New details of road course at Charlotte Motor Speedway
CONCORD, North Carolina -- The Sept. 30 Cup race on Charlotte Motor Speedway’s road course will be on a slightly altered 2.28-mile circuit.
The race, which airs on NBC, will serve as the conclusion of the first round of the playoffs. It is the first road course race in the 14-year history of the playoffs.
The alterations shorten the original 2.4-mile, 13-turn layout of the circuit. The track is now 2.28 miles and 17 turns after the removal of two of the last three infield turns. There will be more than 35 feet of elevation changes between Roval Turn 4 – the lowest point in the track – and Roval Turn 9, the highest point.
A chicane has also been added to the backstretch right before the entrance of Turn 3 of the oval. The track is adding 440 temporary rumble strips.
The distance for the race will be announced at a later date.

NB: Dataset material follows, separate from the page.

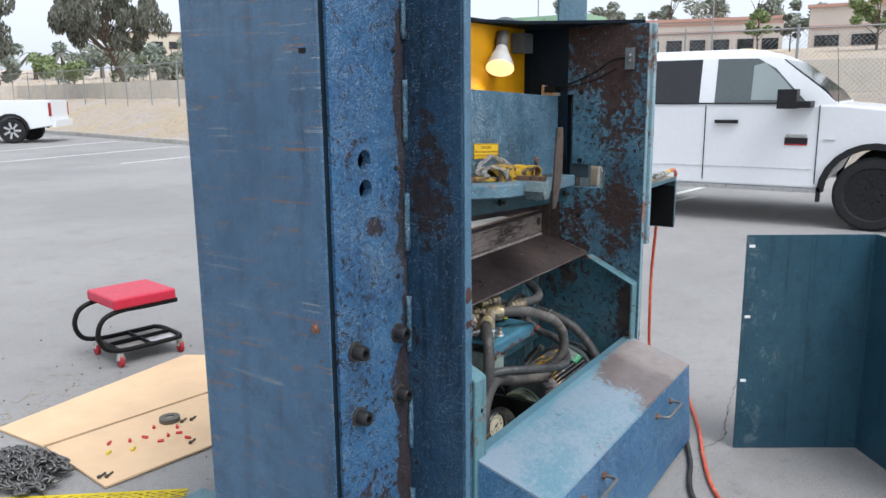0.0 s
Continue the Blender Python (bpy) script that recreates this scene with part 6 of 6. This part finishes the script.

NASCAR held a test on the road course last October with Kurt Busch, Martin Truex Jr., Daniel Hemric and Jamie McMurray. Busch suggested the elimination of those turns in order to “speed up the track.”
“There are a lot of slow sections with Turns 5, 6 and 7,” Busch said. “Those are good rhythmic corners. … (But) a 3,500-pound car going 35 mph too many times isn’t too exciting.”

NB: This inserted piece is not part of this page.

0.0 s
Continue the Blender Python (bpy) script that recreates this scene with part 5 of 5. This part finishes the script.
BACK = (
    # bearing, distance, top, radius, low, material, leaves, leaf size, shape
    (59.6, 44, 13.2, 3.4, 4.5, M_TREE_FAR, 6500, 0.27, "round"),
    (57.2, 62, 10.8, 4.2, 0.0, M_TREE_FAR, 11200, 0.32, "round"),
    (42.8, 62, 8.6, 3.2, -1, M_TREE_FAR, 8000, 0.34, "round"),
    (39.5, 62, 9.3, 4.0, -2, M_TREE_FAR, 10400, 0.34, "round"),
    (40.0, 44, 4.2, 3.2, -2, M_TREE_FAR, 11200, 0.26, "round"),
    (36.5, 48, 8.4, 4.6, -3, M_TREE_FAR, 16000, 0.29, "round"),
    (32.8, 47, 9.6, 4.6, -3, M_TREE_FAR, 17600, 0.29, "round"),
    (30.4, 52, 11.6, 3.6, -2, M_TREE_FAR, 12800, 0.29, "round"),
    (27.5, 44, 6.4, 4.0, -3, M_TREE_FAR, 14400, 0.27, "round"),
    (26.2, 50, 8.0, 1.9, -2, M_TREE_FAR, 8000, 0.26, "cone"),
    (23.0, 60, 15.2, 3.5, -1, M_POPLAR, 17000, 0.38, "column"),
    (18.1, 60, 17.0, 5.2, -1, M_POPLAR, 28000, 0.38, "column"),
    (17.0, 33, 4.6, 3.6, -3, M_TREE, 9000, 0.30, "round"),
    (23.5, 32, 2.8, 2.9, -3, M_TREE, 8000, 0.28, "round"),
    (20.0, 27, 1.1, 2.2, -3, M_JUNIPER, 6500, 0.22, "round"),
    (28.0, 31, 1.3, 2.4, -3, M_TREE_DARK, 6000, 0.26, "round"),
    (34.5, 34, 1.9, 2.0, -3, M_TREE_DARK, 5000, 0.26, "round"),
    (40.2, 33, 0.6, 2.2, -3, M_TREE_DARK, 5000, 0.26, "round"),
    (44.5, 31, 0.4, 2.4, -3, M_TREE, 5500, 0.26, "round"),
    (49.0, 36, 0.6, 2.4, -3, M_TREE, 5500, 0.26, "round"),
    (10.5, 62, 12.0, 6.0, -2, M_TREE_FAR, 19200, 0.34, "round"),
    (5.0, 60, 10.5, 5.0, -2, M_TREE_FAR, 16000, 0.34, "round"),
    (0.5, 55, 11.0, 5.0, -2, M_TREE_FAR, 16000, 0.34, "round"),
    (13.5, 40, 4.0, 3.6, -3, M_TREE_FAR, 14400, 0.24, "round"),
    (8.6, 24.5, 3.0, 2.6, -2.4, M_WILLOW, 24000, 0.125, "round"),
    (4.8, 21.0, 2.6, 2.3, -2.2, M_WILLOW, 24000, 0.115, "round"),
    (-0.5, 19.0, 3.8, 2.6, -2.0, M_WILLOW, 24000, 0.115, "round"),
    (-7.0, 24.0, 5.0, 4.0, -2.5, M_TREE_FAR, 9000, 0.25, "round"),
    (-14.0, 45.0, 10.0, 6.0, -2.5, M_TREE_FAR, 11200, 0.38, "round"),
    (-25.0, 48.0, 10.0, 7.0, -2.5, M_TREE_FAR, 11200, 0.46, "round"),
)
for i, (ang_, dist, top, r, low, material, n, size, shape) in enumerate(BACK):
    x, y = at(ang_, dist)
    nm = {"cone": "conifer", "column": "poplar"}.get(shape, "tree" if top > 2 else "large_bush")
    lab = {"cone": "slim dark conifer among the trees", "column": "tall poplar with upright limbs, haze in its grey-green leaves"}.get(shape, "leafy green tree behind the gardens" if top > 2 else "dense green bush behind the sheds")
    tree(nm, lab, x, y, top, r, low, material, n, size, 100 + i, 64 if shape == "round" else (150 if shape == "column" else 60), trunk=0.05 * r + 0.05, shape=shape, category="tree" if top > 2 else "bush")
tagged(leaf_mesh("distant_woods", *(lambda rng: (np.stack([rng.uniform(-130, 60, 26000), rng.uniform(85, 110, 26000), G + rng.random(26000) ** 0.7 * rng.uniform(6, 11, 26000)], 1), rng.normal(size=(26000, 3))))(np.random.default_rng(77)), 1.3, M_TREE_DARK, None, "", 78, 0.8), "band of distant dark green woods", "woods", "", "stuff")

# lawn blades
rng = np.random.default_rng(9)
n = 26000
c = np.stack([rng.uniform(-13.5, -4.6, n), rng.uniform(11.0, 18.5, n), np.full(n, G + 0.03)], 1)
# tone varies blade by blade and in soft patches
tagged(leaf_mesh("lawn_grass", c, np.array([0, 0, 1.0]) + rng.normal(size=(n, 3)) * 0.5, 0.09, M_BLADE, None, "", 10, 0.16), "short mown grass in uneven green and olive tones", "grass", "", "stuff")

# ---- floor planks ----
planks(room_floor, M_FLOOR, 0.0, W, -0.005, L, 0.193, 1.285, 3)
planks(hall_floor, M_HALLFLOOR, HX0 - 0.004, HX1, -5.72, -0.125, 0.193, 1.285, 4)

Truex was part of Monday’s presentation and gave his thoughts on the change.
“The lap times were so long that we were going to be looking at a race that was, I don’t even know how many hours,” Truex said. “Way too long. Basically taking out those two turns cut out quite a bit of lap time off the laps. It’s more so like a regular road course like Watkins Glen ... we’ll be in kind of that realm.”

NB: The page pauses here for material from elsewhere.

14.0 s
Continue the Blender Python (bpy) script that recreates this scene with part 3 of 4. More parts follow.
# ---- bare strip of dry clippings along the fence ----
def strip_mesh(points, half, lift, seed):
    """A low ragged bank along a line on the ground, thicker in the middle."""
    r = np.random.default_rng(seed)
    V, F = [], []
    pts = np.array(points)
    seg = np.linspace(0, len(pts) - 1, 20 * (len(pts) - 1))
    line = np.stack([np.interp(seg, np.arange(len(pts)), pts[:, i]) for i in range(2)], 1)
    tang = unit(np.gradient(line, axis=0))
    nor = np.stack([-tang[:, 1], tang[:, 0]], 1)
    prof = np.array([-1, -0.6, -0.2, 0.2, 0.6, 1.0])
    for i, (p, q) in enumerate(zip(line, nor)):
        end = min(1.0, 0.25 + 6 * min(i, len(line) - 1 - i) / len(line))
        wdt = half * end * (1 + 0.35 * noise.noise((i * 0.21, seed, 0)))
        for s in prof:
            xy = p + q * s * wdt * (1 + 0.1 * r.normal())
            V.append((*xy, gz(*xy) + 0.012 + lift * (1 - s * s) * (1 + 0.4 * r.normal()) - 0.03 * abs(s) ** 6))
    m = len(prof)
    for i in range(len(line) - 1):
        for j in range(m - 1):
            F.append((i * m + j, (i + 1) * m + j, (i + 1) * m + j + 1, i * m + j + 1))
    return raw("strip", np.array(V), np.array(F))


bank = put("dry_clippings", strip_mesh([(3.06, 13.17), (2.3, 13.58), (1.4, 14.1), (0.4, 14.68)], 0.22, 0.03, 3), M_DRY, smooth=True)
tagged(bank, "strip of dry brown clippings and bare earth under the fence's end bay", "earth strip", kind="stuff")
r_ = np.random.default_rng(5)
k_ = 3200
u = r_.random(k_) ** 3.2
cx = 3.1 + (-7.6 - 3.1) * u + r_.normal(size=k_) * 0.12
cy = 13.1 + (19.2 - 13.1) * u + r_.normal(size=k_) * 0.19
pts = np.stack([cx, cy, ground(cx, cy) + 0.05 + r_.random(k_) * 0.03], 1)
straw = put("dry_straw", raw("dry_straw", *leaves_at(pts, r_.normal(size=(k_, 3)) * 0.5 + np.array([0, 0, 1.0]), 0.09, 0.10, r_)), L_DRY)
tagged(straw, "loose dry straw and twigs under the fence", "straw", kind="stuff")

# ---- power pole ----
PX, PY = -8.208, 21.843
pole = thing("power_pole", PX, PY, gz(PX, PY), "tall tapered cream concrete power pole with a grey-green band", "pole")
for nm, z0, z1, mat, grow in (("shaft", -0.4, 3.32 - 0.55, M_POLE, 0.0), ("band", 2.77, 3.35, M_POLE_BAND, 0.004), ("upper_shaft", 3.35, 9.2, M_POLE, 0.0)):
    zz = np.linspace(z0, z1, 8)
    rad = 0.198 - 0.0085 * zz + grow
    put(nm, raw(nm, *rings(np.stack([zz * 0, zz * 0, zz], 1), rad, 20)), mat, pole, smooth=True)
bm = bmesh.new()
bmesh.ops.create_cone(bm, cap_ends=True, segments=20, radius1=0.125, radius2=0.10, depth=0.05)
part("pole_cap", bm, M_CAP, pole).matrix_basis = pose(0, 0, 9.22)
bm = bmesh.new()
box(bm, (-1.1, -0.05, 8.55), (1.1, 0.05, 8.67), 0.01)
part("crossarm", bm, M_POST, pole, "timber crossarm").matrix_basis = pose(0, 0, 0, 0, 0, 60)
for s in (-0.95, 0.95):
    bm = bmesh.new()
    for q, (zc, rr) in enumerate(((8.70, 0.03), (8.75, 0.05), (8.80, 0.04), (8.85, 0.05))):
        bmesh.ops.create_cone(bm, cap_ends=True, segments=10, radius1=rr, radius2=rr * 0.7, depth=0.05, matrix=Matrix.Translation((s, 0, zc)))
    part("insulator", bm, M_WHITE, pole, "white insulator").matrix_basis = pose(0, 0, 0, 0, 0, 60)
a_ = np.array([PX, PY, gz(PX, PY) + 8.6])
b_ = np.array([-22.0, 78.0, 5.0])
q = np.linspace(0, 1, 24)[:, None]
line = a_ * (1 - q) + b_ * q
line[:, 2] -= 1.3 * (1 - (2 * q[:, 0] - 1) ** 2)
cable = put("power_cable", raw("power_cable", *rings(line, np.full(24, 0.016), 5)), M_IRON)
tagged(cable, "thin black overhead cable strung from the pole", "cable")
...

Steve O’Donnell, NASCAR’s chief racing development officer, said that the race could be held at night if pushed back for various reasons. The race is scheduled to begin at 2 p.m. ET.
“We’re working with the track who we believe will have something in place,” O’Donnell said. “Goodyear will be ready with rain tires if we had to make some adjustments.’’
There will be a Goodyear tire test in March and an open test for Cup teams in July.
O’Donnell said NASCAR is “comfortable” with the current layout of the course and that no changes are expected to be made following the tests.